The Marlins, located close to the 28-year-old Chapman’s Miami home, offered a package in the neighborhood of $85 million (a deal sweetened by the fact that Florida has no state income tax), but Chapman said he wasn’t tempted.

“I didn’t want to do that,” said Chapman, who had a 2.01 ERA with 20 saves in 31 appearances for the Yankees last season before posting a 1.01 ERA and 16 saves in 28 appearances for the World Series champion Cubs.

He added later: “From the first moment I got here in spring training [2016], the way they treated me, the attention that I got, the work ethic of this team, the clubhouse, the athletes they have . . . All those things made me feel very comfortable, and that for me was the most important and the reason I wanted to come back.”

The team Chapman rejoins is far different from the one he knew when he was traded last July. Youth can be found throughout the roster. The back end of the bullpen has plenty of experience, though, and it looks strong, led by Chapman, Dellin Betances and Tyler Clippard.

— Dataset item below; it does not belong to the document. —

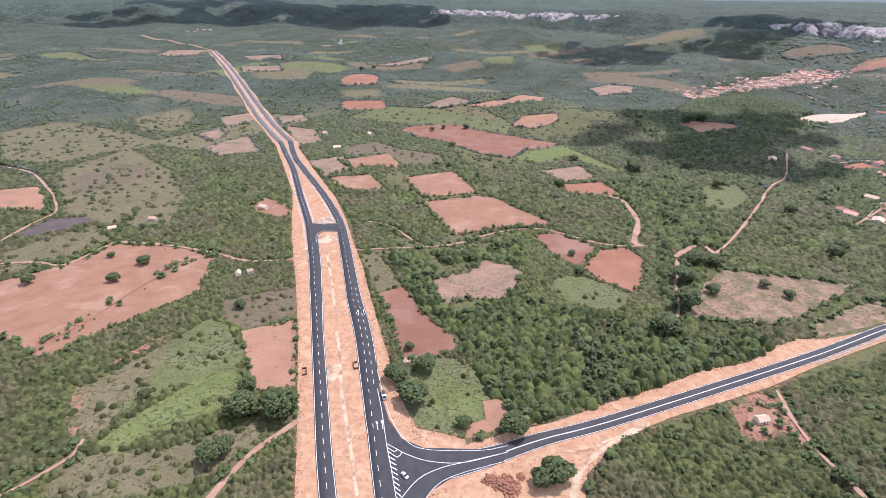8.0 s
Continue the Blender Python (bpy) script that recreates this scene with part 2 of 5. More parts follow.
SOIL_PINK = surface("pink_soil", (0.305, 0.160, 0.098), (0.385, 0.222, 0.14), 20, (0.20, 0.155, 0.105), 24, (0.52, 0.68), 1.2, 0.15, rows=1.8, turn=-10, tuft=(0.12, 0.10, 0.06), tuft_at=(0.60, 0.68))
SOIL_GREYPINK = surface("greyish_soil", (0.255, 0.156, 0.106), (0.335, 0.218, 0.154), 14, (0.19, 0.155, 0.095), 18, (0.50, 0.66), 1.2, 0.2, tuft=(0.11, 0.09, 0.055), tuft_at=(0.54, 0.64))
SOIL_TAN = surface("tan_soil", (0.225, 0.148, 0.100), (0.320, 0.222, 0.155), 18, (0.15, 0.14, 0.075), 22, (0.50, 0.66), 1.5, 0.2, rows=2.4, turn=40, tuft=(0.09, 0.09, 0.045), tuft_at=(0.58, 0.68))
SOIL_STUBBLE = surface("stubble_soil", (0.23, 0.142, 0.092), (0.345, 0.235, 0.16), 9, (0.15, 0.13, 0.068), 12, (0.46, 0.58), 1.6, 0.3, rows=2.6, turn=75, tuft=(0.10, 0.088, 0.046), tuft_at=(0.50, 0.62))
SOIL_GREY = surface("grey_soil", (0.13, 0.10, 0.08), (0.20, 0.155, 0.12), 16, (0.10, 0.105, 0.055), 22, (0.46, 0.60), 1.4, 0.2, tuft=(0.06, 0.065, 0.035), tuft_at=(0.54, 0.66))
SOIL_BURNT = surface("burnt_soil", (0.085, 0.067, 0.062), (0.13, 0.103, 0.094), 12, (0.16, 0.13, 0.10), 20, (0.58, 0.72), 1.4, 0.15)
SAND = surface("pale_sand", (0.44, 0.33, 0.24), (0.57, 0.45, 0.34), 12, (0.33, 0.21, 0.155), 25, (0.56, 0.7), 1.4, 0.1)
WASH = surface("washed_sand", (0.47, 0.345, 0.225), (0.60, 0.475, 0.33), 5, (0.34, 0.19, 0.115), 9, (0.46, 0.6), 0.8, 0.1)
TRACK = surface("track_earth", (0.35, 0.195, 0.13), (0.47, 0.305, 0.22), 8, (0.27, 0.15, 0.105), 12, (0.50, 0.66), 0.9, 0.15, tuft=(0.16, 0.12, 0.07), tuft_at=(0.62, 0.72))
VERGE = surface("graded_earth", (0.38, 0.200, 0.112), (0.53, 0.325, 0.195), 4, (0.52, 0.365, 0.225), 9, (0.50, 0.66), 0.6, 0.22, tuft=(0.35, 0.185, 0.108), tuft_size=2.2, tuft_at=(0.54, 0.68))
ASPHALT = surface("asphalt", (0.046, 0.046, 0.049), (0.066, 0.065, 0.067), 6, (0.075, 0.075, 0.078), 9, (0.6, 0.8), 0.3, 0.01, rough=0.8)
GREY_ASPHALT = surface("grey_asphalt", (0.056, 0.055, 0.056), (0.082, 0.080, 0.079), 7, (0.125, 0.115, 0.105), 12, (0.56, 0.76), 0.3, 0.01, rough=0.8)
OLD_ASPHALT = surface("worn_asphalt", (0.125, 0.112, 0.104), (0.185, 0.168, 0.155), 6, (0.15, 0.125, 0.11), 9, (0.55, 0.75), 0.4, 0.01, rough=0.85)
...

“It’s going to be a good bullpen, an experienced bullpen,” Chapman said. “I think [we’re] going to be very good and some young players may have a chance to contribute, so we would like to help them too.”

After being dealt away, Chapman said he couldn’t help but pay attention to his former team, rookie phenom Gary Sanchez in particular.

Sanchez’s 20-homer performance, of course, helped spur the Yankees to a 24-13 post-deadline run that had them within three games of the division lead on Sept. 10.

“I had a chance to see that. I saw it on the news,” Chapman said. “It was very impressive, his numbers and everything he did in such a short time.”

Chapman said he wasn’t surprised by how well the Yankees played after trading him, Andrew Miller and Carlos Beltran. That’s the reason he’s so enthusiastic about 2017.

“This is something people talked about a lot, about this talent coming up for the Yankees, and it was something you saw coming,” he said. “It wasn’t surprising at all they were able to stay in [the race] . . . These kids came in, they were so hungry and I believe that’s why they became so successful. They really worked very hard and they were so hungry, and I think that leads to wins.”

Chapman sees some commonality between the Cubs, who captured their first World Series title since 1908 last fall, and the Yankees.

“Chicago started doing the same thing, bringing in young players in the beginning combined with veterans, and it worked for them,” Chapman said. “And the Yankees are similar in that way. They’re trying to bring in some youth and athletes that are very gifted, and I think they could [achieve] what the Cubs accomplished because of the level of talent they have.”